Of highways and social inequality

Back in the 1990s, China launched an ambitious program to upgrade its road network, aiming to construct among others a 35’000 kilometer trunk highway system. As with most Chinese infrastructure projects the objective has been reached and there are now plans to build 85’000 kilometers of expressways over the next three decades.

But is the newly built highway network leading to less or more inequality in China? If one is to believe the results of a new World Bank study, the Chinese real income in 2007 would have been approximately 6% lower, had the National Expressway Network (NEN) not been built. More surprisingly, the NEN does not appear to have narrowed regional disparities, hence failing to promote economic catch-up.
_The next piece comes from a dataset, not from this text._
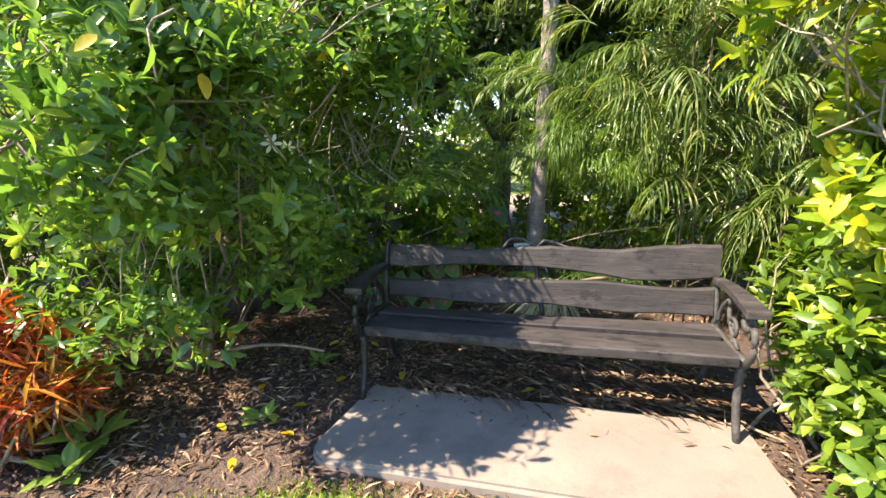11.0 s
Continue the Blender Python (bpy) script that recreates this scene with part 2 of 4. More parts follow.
M_INK = surf("label_ink", (0.12, 0.2, 0.2), (0.2, 0.28, 0.28), 40, 0.6, 0.1)
M_STAKE = surf("galvanised_stake", (0.35, 0.37, 0.38), (0.5, 0.52, 0.53), 30, 0.5, 0.2)
M_CLAY = surf("terracotta", (0.32, 0.1, 0.045), (0.48, 0.18, 0.085), 12, 0.85, 0.3)
M_CANE_SEED = surf("seed_head_brown", (0.16, 0.08, 0.06), (0.34, 0.2, 0.15), 20, 0.8, 0.2)
M_PIPE = surf("white_pipe", (0.6, 0.6, 0.56), (0.75, 0.74, 0.7), 20, 0.5, 0.1)


def bench_wood():
    m, t, bsdf, out = nodes_of("weathered_wood")
    grain = noise_tex(t, 5, 7, 0.72, (0.7, 2.6, 2.6))
    crack = noise_tex(t, 20, 6, 0.7, (0.35, 3.2, 3.2))
    patchy = noise_tex(t, 3.2, 5, 0.65, (1, 2.0, 2.0))
    rot = noise_tex(t, 11, 6, 0.75, (0.7, 2.2, 1.0))
    col = ramp(t, grain, [(0.3, (0.024, 0.021, 0.0208)), (0.52, (0.041, 0.0355, 0.035)), (0.75, (0.074, 0.0655, 0.064))])
    col = blend(t, "MULTIPLY", 0.9, col, ramp(t, patchy, [(0.33, (0.55, 0.54, 0.55)), (0.62, (1.2, 1.15, 1.12))]))
    col = blend(t, "MULTIPLY", 0.6, col, ramp(t, crack, [(0.3, (0.35, 0.33, 0.32)), (0.4, (1, 1, 1))]))
    col = blend(t, "MULTIPLY", 0.85, col, ramp(t, rot, [(0.39, (0.25, 0.25, 0.27)), (0.46, (1, 1, 1))]))
    t.links.new(col, bsdf.inputs["Base Color"])
    bsdf.inputs["Roughness"].default_value = 0.72
    bumped(t, bsdf, crack, 0.7, 0.006)
    return m


M_WOOD = bench_wood()


def weathered_concrete():
    m, t, bsdf, out = nodes_of("concrete")
    wide = noise_tex(t, 1.6, 5, 0.6)
    grit = noise_tex(t, 160, 3, 0.7)
    stain = noise_tex(t, 6, 6, 0.7)
    col = ramp(t, wide, [(0.3, (0.2, 0.163, 0.134)), (0.7, (0.275, 0.23, 0.192))])
    col = blend(t, "MULTIPLY", 0.5, col, ramp(t, grit, [(0.3, (0.72, 0.71, 0.7)), (0.7, (1.12, 1.12, 1.12))]))
    col = blend(t, "MULTIPLY", 0.6, col, ramp(t, stain, [(0.32, (0.66, 0.66, 0.66)), (0.5, (1, 1, 1))]))
    t.links.new(col, bsdf.inputs["Base Color"])
    bsdf.inputs["Roughness"].default_value = 0.88
    bumped(t, bsdf, grit, 0.35, 0.002)
    return m


M_SLAB = weathered_concrete()


# ---- geometry tools ----
rng = np.random.default_rng(7)


def unit(a):
    return a / np.maximum(np.linalg.norm(a, axis=-1, keepdims=True), 1e-9)


class Geo:
    """Collects triangles and makes one mesh of them."""

    def __init__(self):
        self.v, self.t, self.n, self.uv = [], [], 0, []

    def add(self, v, t, uv=None):
        v = np.asarray(v, float).reshape(-1, 3)
        self.v.append(v)
        self.t.append(np.asarray(t, int).reshape(-1, 3) + self.n)
        self.uv.append(np.zeros((len(v), 2)) if uv is None else uv)
        self.n += len(v)
        return self

    def mesh(self, name, smooth=True, chart=False):
        v, t = np.concatenate(self.v), np.concatenate(self.t)
        me = bpy.data.meshes.new(name)
        me.vertices.add(len(v))
        me.vertices.foreach_set("co", v.astype(np.float32).ravel())
        me.loops.add(t.size)
        me.loops.foreach_set("vertex_index", t.astype(np.int32).ravel())
        me.polygons.add(len(t))
        me.polygons.foreach_set("loop_start", np.arange(0, t.size, 3, dtype=np.int32))
        me.polygons.foreach_set("use_smooth", np.full(len(t), smooth))
        if chart:
            layer = me.uv_layers.new(name="UVMap")
            layer.data.foreach_set("uv", np.concatenate(self.uv)[t.ravel()].astype(np.float32).ravel())
        me.update(calc_edges=True)
        me.validate()
        return me


def blade(m, width, fold=0.25, curl=0.15, peak=0.45, wave=0.0):
    """A unit leaf along x: rows of left edge, midrib, right edge. Gives points, triangles and chart."""
    a, b = peak * 1.7, (1 - peak) * 1.7
    top = peak ** a * (1 - peak) ** b
    pts, uv = [(0, 0, 0)], [(0, 0)]
    for i in range(1, m + 1):
        x = i / (m + 1)
        w = width / 2 * x ** a * (1 - x) ** b / top
        z = -curl * x * x
        f = wave * math.sin(x * 17)
        pts += [(x, w, z + fold * w + f), (x, 0, z), (x, -w, z + fold * w - f)]
        uv += [(x, 1), (x, 0), (x, -1)]
    pts.append((1, 0, -curl))
    uv.append((1, 0))
    tri = [(0, 2, 1), (0, 3, 2)]
    for i in range(m - 1):
        l, c, r = 1 + 3 * i, 2 + 3 * i, 3 + 3 * i
        tri += [(l, c, c + 3), (l, c + 3, l + 3), (c, r, r + 3), (c, r + 3, c + 3)]
    l = 1 + 3 * (m - 1)
    e = len(pts) - 1
    tri += [(l, l + 1, e), (l + 1, l + 2, e)]
    return np.array(pts, float), np.array(tri), np.array(uv, float)


def place(g, tmpl, P, D, N, S, W=None):
    """Sets a leaf at each place P, along D, facing N, of length S."""
    tv, tt = tmpl[0], tmpl[1]
    P, D = np.asarray(P, float), unit(np.asarray(D, float))
    Y = unit(np.cross(N, D))
    Z = np.cross(D, Y)
    S = np.broadcast_to(S, (len(P),))[:, None, None]
    W = np.broadcast_to(1.0 if W is None else W, (len(P),))[:, None, None]
    v = P[:, None] + S * (tv[None, :, :1] * D[:, None] + tv[None, :, 1:2] * W * Y[:, None] + tv[None, :, 2:] * Z[:, None])
    t = tt[None] + (np.arange(len(P)) * len(tv))[:, None, None]
    g.add(v, t, np.tile(tmpl[2], (len(P), 1)))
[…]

Some other results appear counter-intuitive:
- Real wage increases attributable to the network have been negatively correlated across the urban and rural sectors
- The very poorest areas have gained but not as much as the wealthier ones
- Rural areas do not appear to have received a significant stimulus from the presence of a large and diverse urban economy in the face of falling transport costs

In other words, the lack of overall catch-up thus far generated by the NEN is largely attributable to its effect on the urban sector of the Chinese economy, where the gains across prefectures have, on average, been larger than in the rural sector.

The good news? Unbalanced economic growth has been a feature of the development experience in all rich countries. In the long term, growth is likely to spread out again as firms take advantage of lower transport costs to escape congestion and higher factor prices.